El equipaje ya estaba cargado y yo aún vacilaba. Se despidieron, me dieron las gracias por todo, Giovanni maquinalmente, Sara con ese fácil calor con que se dice adiós a los desconocidos esenciales, cómo expresarlo: a quienes lo eran hasta un día o dos antes y van a volver a serlo, como si no hubieran existido. Si al cabo de seis meses nos encontráramos fuera de aquel contexto, por ejemplo en un aeropuerto, ella no me reconocería, así es como van las cosas. Pero en aquel momento se mostró casi efusiva, me besó en la mejilla, con el calor que no compromete ni se puede tener en cuenta. Lamenté ser para siempre eso, un esencial desconocido, aunque su siempre fuera a ser corto, lo más probable.
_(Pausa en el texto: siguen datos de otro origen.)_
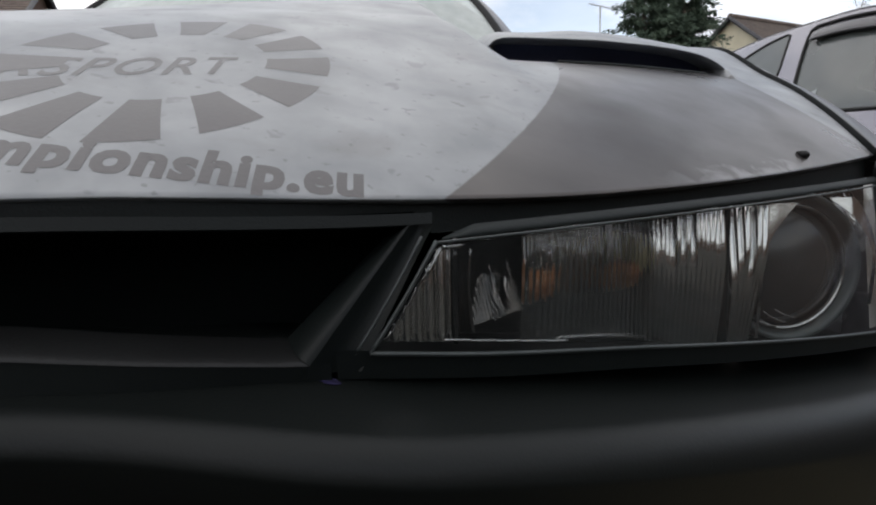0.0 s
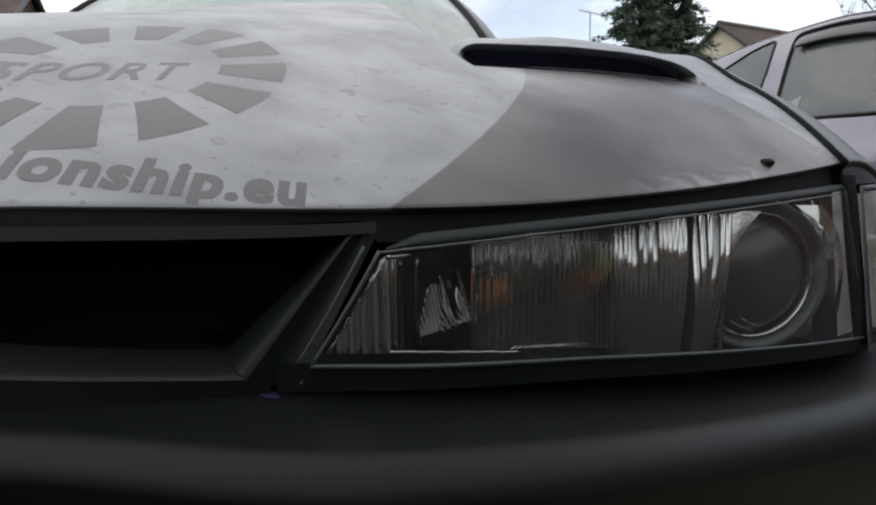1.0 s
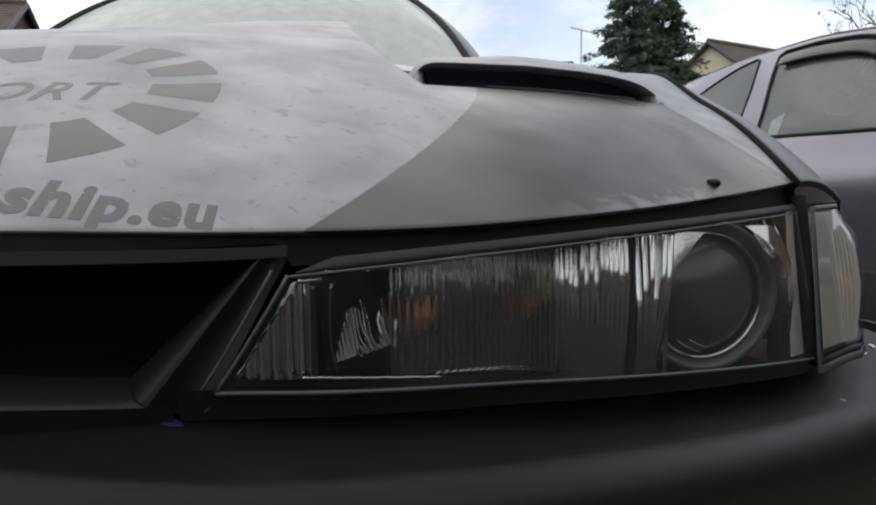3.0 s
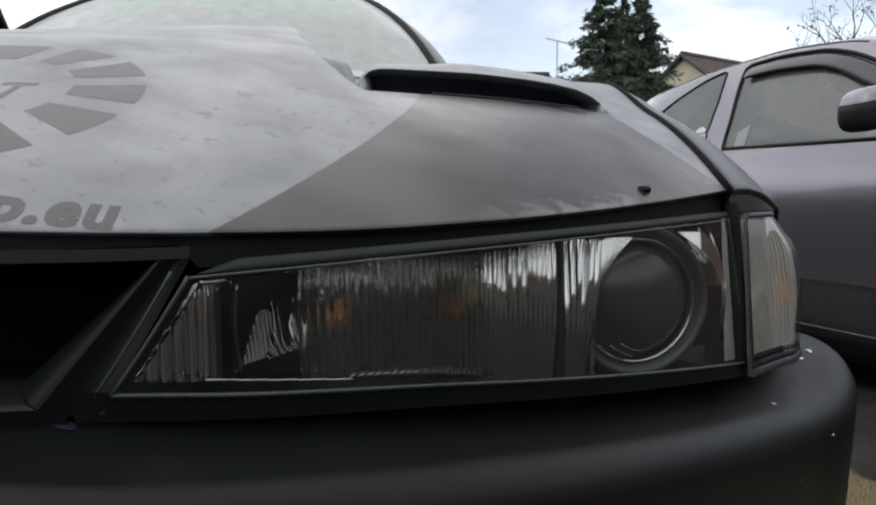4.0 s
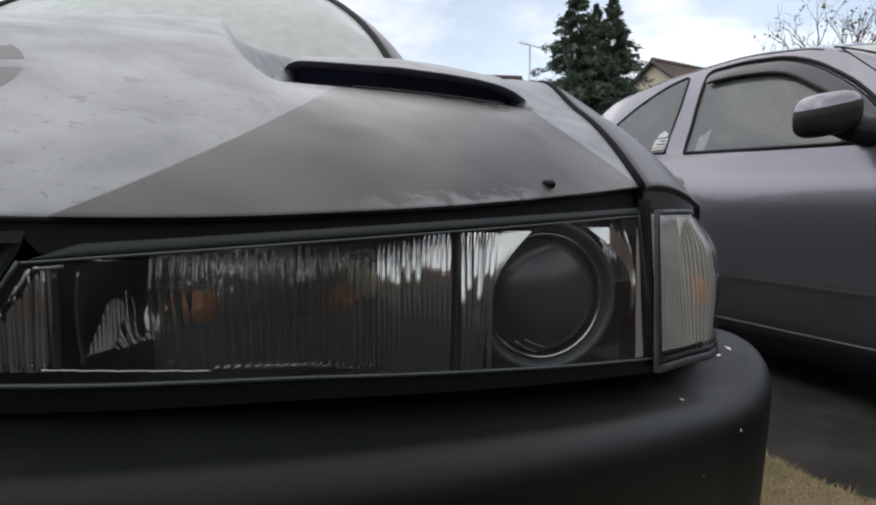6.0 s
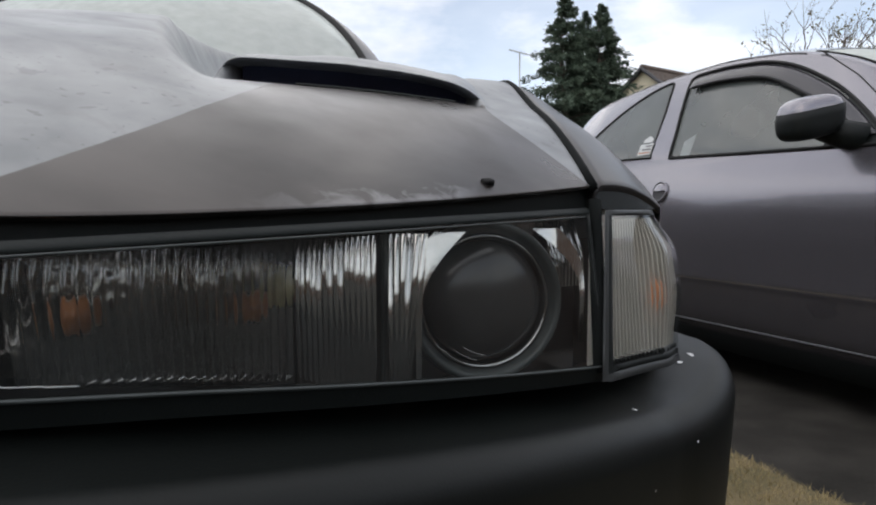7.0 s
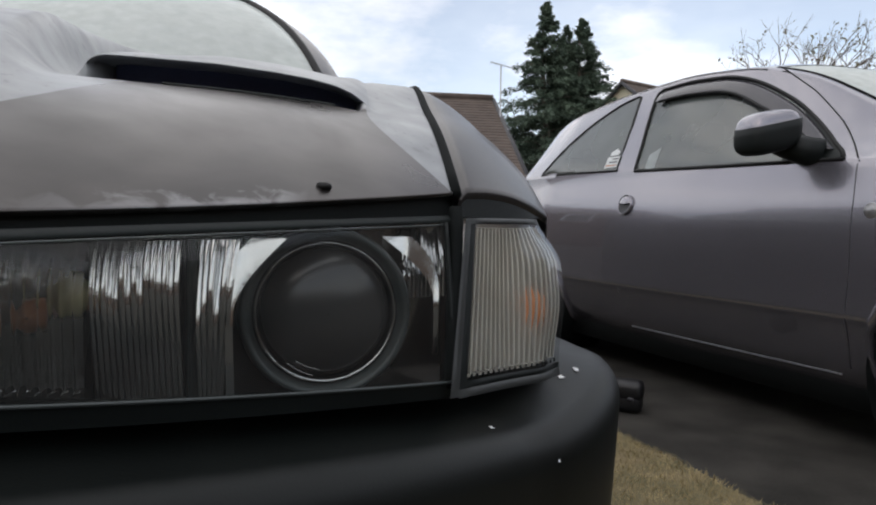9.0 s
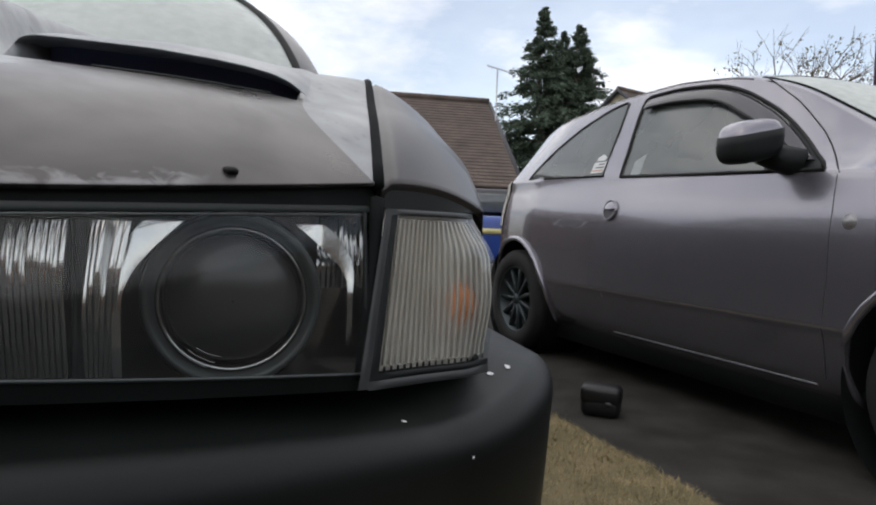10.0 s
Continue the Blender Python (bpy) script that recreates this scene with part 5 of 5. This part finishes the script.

Él entró antes que ella en el taxi, en atención a su falda estrecha o por hartazgo o por prisa. Yo estaba siempre a tiempo de montar al lado del chófer y exclamar: ‘Qué diablos, los acompaño; no me va a retrasar eso tanto’. Pero no hablé, y me cruzó un pensamiento de muy exigua esperanza: ‘Tampoco es fácil que les ocurra nada, es improbable’, me dije. ‘Con tanto tráfico como hay hacia Barajas, esas maniobras de interceptación se hacen difíciles, podrían ocasionar un instantáneo atasco o un choque y que la operación se fuera al traste, sólo deben de abordar en las carreteras secundarias’. Pero también me imaginaba que si no eran los peruanos ni los colombianos, podrían inventar otra cosa. Estuve a punto de abrir la portezuela en el último segundo, para no negarles mi presencia ni ser del todo un desconocido. Se me llegó a ir la mano hacia ella, sin decisión y sin alcanzarla, y vi arrancar el taxi y empezar a alejarse, con el antiguo enfermo sanado a bordo y su enfermera eterna. Disminuyeron sus nucas y pensé: ‘Que ella no se dé la vuelta, por favor, que no se despida mirándome’. Un semáforo los obligó a detenerse cuando aún estaban a poca distancia. Y entonces lo vi con temor, la vi volver la cabeza un instante, y por penúltima vez en el mundo su devoto brillo verde.

No supe quedarme. Alcé el brazo, di una voz, caminé velozmente hacia el taxi o corrí casi, confiando en que no se les abriera el disco hasta que los hubiera alcanzado, me esperarían en todo caso, ella me había visto hacer el gesto. Entonces sí abrí la portezuela delantera derecha y me senté al lado del taxista, y a los Lambea les dije:

–Qué diablos, los acompaño; no me va a retrasar eso tanto.

El coche reanudó la marcha, nada más cerrar yo la puerta. Miré hacia delante. Lo que hubiera de pasar pasaría, aunque yo estuviera allí, probablemente. Lo que en cambio era nuevo y casi seguro es que ahora yo también habría caído en desgracia.